VI. Quarterly Indicative Targets
A. Reserve Money
29. Somoni reserve money of the NBT is defined as the sum of: (i) domestic currency issued by the NBT; (ii) deposits of commercial banks and other financial institutions held with the NBT; and (iii) deposit liabilities of the NBT with respect to the public. Deposits of the general government are excluded from reserve money, but are included under NDA. NBT reserve money liabilities with respect to commercial banks and other financial institutions comprise all deposits held by these institutions at the NBT, including required reserves and excess reserves held in the correspondent accounts, but excluding NBT liabilities held by commercial banks and other financial institutions in the form of short term NBT notes. Deposit liabilities of the NBT to the public include all deposits placed at the NBT, in domestic or foreign currency, by the nonbank public.

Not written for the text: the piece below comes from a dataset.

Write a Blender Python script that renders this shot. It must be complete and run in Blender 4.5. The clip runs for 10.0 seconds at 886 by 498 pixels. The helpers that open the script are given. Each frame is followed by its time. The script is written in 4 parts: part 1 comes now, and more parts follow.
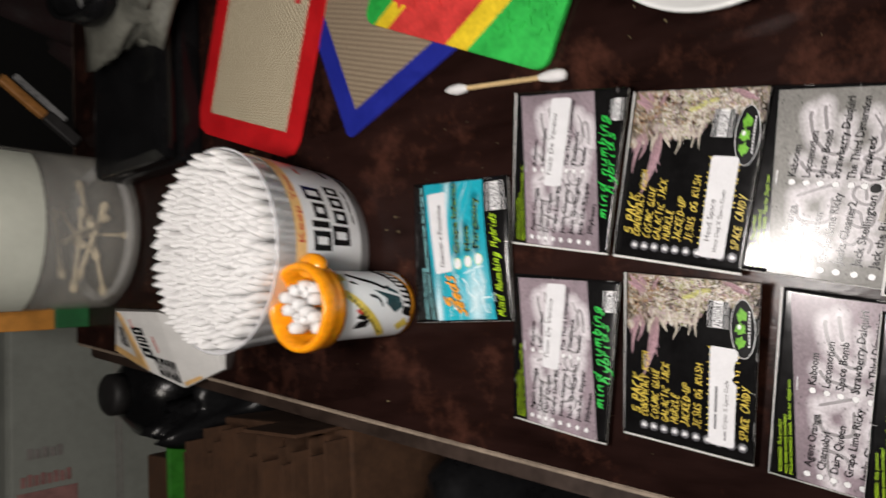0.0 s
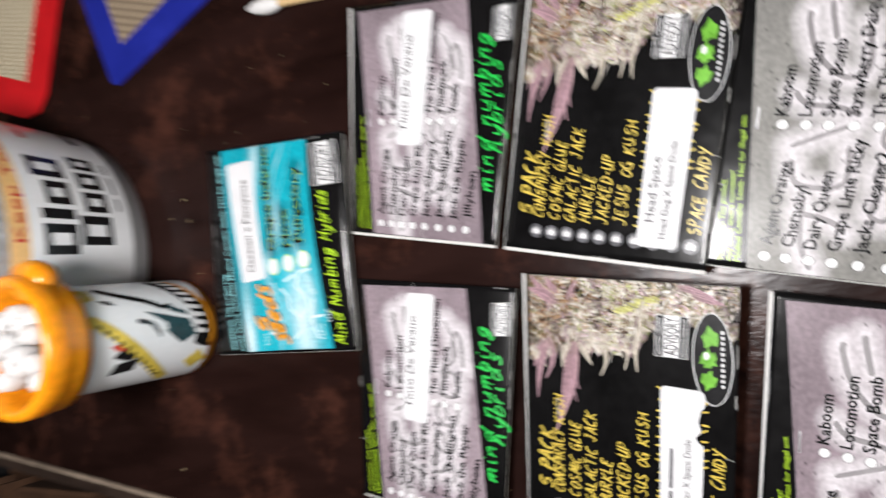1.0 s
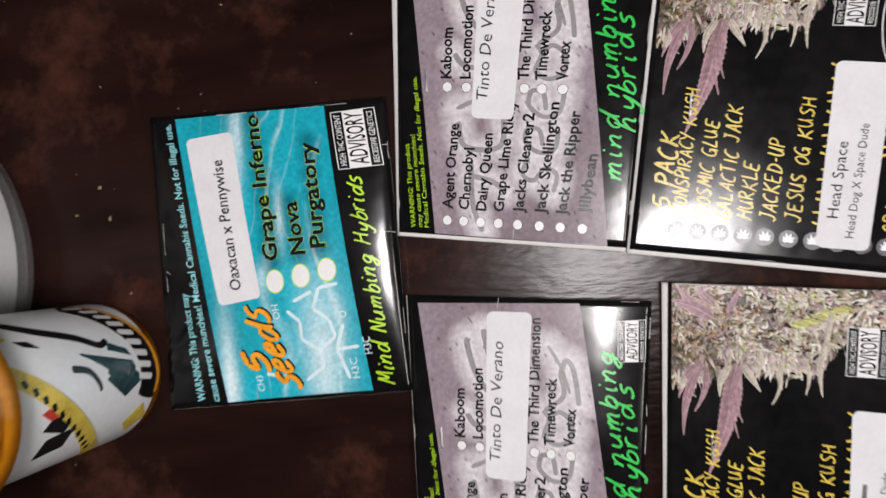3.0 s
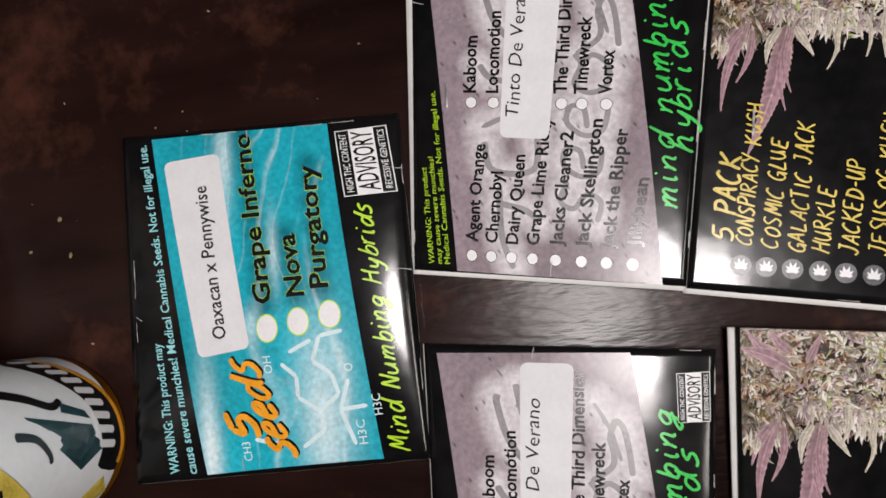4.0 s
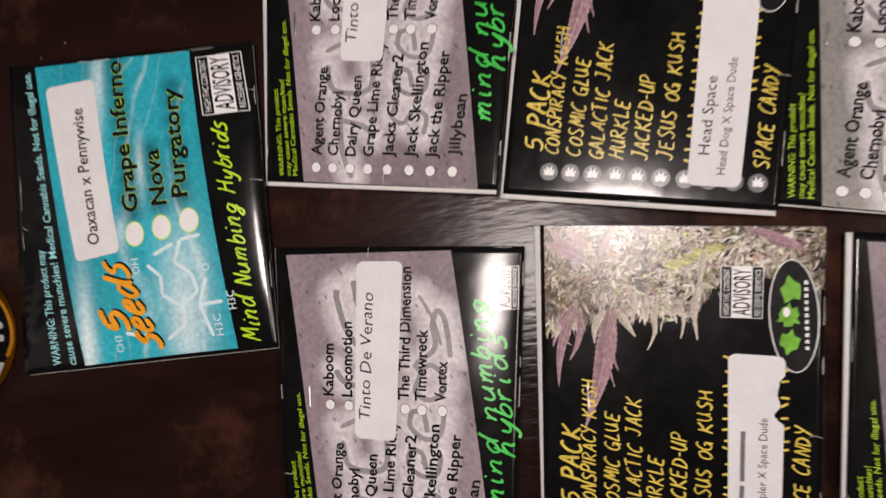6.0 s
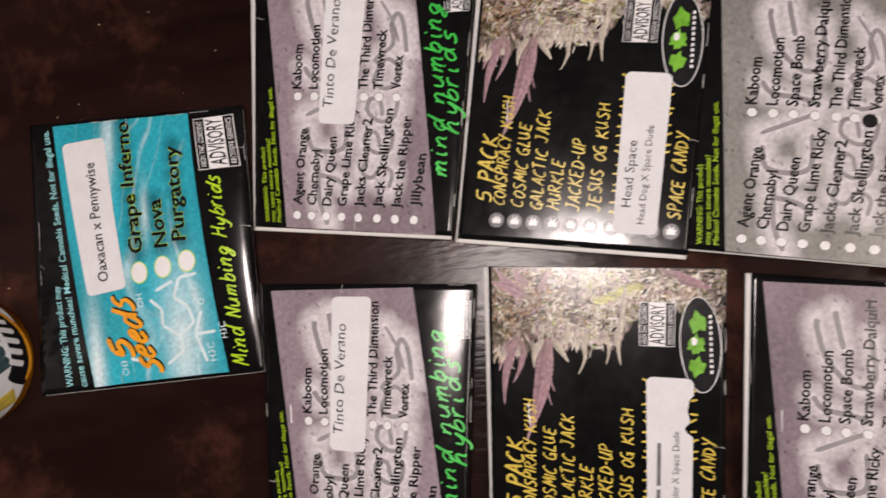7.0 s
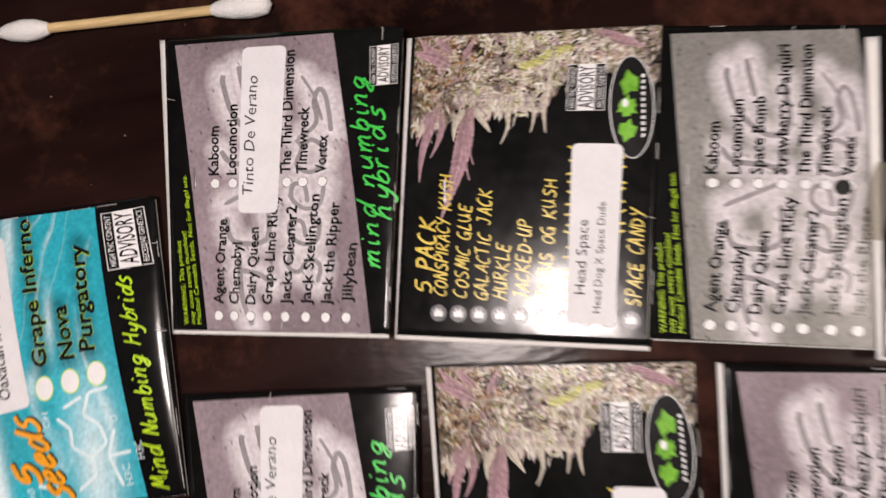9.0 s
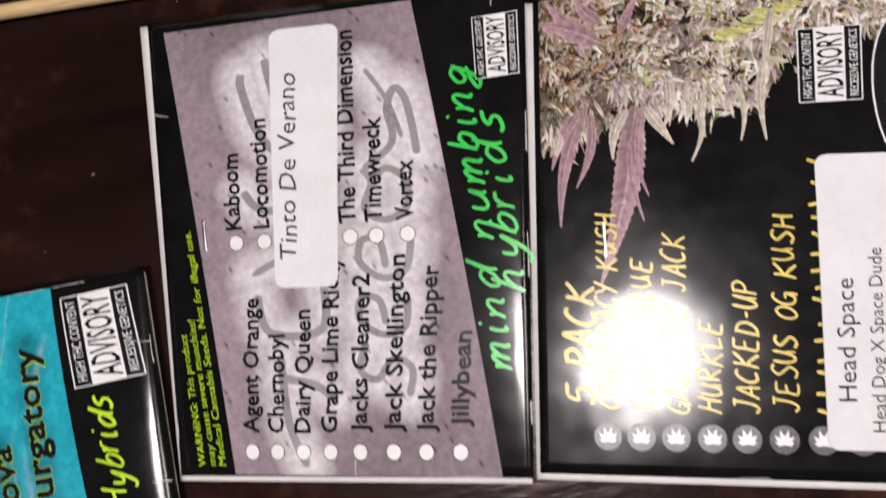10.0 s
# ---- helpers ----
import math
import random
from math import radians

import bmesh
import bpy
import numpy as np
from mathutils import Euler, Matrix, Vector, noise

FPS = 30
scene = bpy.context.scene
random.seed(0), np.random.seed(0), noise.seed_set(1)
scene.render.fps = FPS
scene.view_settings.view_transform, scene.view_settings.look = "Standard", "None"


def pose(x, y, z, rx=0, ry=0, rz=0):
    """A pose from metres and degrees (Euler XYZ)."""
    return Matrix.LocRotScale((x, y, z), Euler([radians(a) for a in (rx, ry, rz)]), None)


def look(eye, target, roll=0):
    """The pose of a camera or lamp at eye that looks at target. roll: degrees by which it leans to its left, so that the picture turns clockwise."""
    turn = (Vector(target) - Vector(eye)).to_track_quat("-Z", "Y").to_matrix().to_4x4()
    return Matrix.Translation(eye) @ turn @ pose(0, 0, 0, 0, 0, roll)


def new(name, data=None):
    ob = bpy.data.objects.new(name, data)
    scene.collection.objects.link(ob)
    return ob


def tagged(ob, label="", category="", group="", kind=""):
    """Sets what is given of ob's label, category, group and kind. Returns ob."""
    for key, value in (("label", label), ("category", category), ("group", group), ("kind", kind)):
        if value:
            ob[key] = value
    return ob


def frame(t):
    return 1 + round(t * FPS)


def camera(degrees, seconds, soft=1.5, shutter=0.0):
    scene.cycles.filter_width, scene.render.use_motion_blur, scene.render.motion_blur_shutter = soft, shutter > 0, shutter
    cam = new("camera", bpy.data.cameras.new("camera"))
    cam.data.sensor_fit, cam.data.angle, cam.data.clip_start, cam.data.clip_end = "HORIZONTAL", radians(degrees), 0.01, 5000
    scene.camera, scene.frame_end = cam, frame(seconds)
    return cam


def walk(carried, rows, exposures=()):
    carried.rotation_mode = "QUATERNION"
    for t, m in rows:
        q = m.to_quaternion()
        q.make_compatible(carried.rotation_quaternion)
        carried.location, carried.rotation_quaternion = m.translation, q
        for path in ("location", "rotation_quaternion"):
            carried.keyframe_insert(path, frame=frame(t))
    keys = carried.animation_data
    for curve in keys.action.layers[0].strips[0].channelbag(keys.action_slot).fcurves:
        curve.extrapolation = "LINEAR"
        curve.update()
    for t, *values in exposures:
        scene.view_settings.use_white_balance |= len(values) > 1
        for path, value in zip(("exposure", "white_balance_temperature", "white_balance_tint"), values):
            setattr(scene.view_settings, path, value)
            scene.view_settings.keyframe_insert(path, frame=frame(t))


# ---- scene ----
cam = camera(63.1, 10.0, soft=1.6, shutter=0.6)
PATH = [
    (0, 0.0228, 0.0451, 0.2969, 1.93, 40.47, -94.04),
    (0.5, 0.0207, 0.0659, 0.2421, 0.86, 37.43, -94.07),
    (0.9, 0.0342, 0.0976, 0.2022, -0.95, 33.18, -96.27),
    (1, 0.0335, 0.1062, 0.1947, -0.74, 29.81, -96.66),
    (1.1, 0.0366, 0.1086, 0.1908, -2.04, 28.02, -97.79),
    (1.4, 0.0341, 0.1335, 0.1918, -0.47, 23.21, -97.98),
    (1.5, 0.0373, 0.1410, 0.1927, -1.65, 22.96, -98.72),
    (1.6, 0.0387, 0.1484, 0.1944, -1.36, 22.41, -98.81),
    (1.9, 0.0355, 0.1629, 0.1998, 0.60, 19.25, -99.30),
    (2, 0.0338, 0.1694, 0.1984, 1.07, 16.98, -99.14),
    (2.1, 0.0325, 0.1722, 0.1927, 0.92, 15.53, -99.27),
    (2.5, 0.0401, 0.2034, 0.1915, 1.15, 9.58, -97.85),
    (2.7, 0.0444, 0.2054, 0.1871, -0.85, 10.60, -97.14),
    (3.8, 0.0413, 0.2243, 0.1530, 3.99, 7.28, -96.88),
    (4, 0.0430, 0.2246, 0.1526, 4.17, 7.65, -97.17),
    (4.5, 0.0411, 0.2219, 0.1528, 4.49, 7.87, -97.50),
    (5, 0.0234, 0.2165, 0.1474, 4.50, 6.89, -96.95),
    (5.2, 0.0153, 0.2105, 0.1435, 4.09, 6.47, -96.74),
    (6.3, 0.0247, 0.1861, 0.1764, 2.38, 8.20, -97.66),
    (6.5, 0.0262, 0.1856, 0.1833, 3.14, 8.31, -97.66),
    (7, 0.0246, 0.1771, 0.1896, 3.68, 7.34, -97.47),
    (7.5, 0.0260, 0.1640, 0.1915, 4.30, 7.23, -97.85),
    (8, 0.0260, 0.1591, 0.1875, 4.20, 5.90, -98.30),
    (8.5, 0.0301, 0.1569, 0.1830, 4.26, 6.40, -99.22),
    (9, 0.0405, 0.1635, 0.1704, 5.37, 6.97, -100.35),
    (9.5, 0.0535, 0.1855, 0.1247, 5.40, 6.69, -101.65),
    (10, 0.0643, 0.1917, 0.1120, 5.58, 6.67, -103.25),
]
walk(cam, [(t, pose(x, y, z, rx, ry, rz)) for t, x, y, z, rx, ry, rz in PATH],
     [(0, -0.07, 6600, 10), (0.5, 0.2, 6600, 11), (1.0, 0.3, 6260, 9), (1.5, -0.1, 6160, 10), (2.0, -0.2, 6300, 12), (2.5, -0.22, 6300, 12), (4.0, -0.32, 6480, 12), (4.5, -0.38, 6480, 13), (5.0, -0.19, 6670, 13), (6.5, -0.55, 6950, 18), (7.0, -0.36, 6950, 18), (8.5, -0.15, 6950, 18), (9.0, -0.17, 6950, 18), (9.5, 0.16, 6730, 18), (10.0, -0.14, 6540, 16)])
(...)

B. New Arrears by Budget Entities and State-Owned Enterprises
30. Budget entities include all entities that are included in the state budget law. Key state-owned enterprises are Tadaz, Nitrogen (Sarband city), and Tajikcement.
1 Quantitative targets are based on a program exchange rate of SM 3.2 = US$1 and SDR 1 = US$1.388.
2 The change in net credit to general government in the NBT balance sheet may differ from the change in NBT net claims (transactions) on the general government shown in the fiscal accounts because the NBT balance sheet revalues the stocks of the net general government according to the program exchange rate.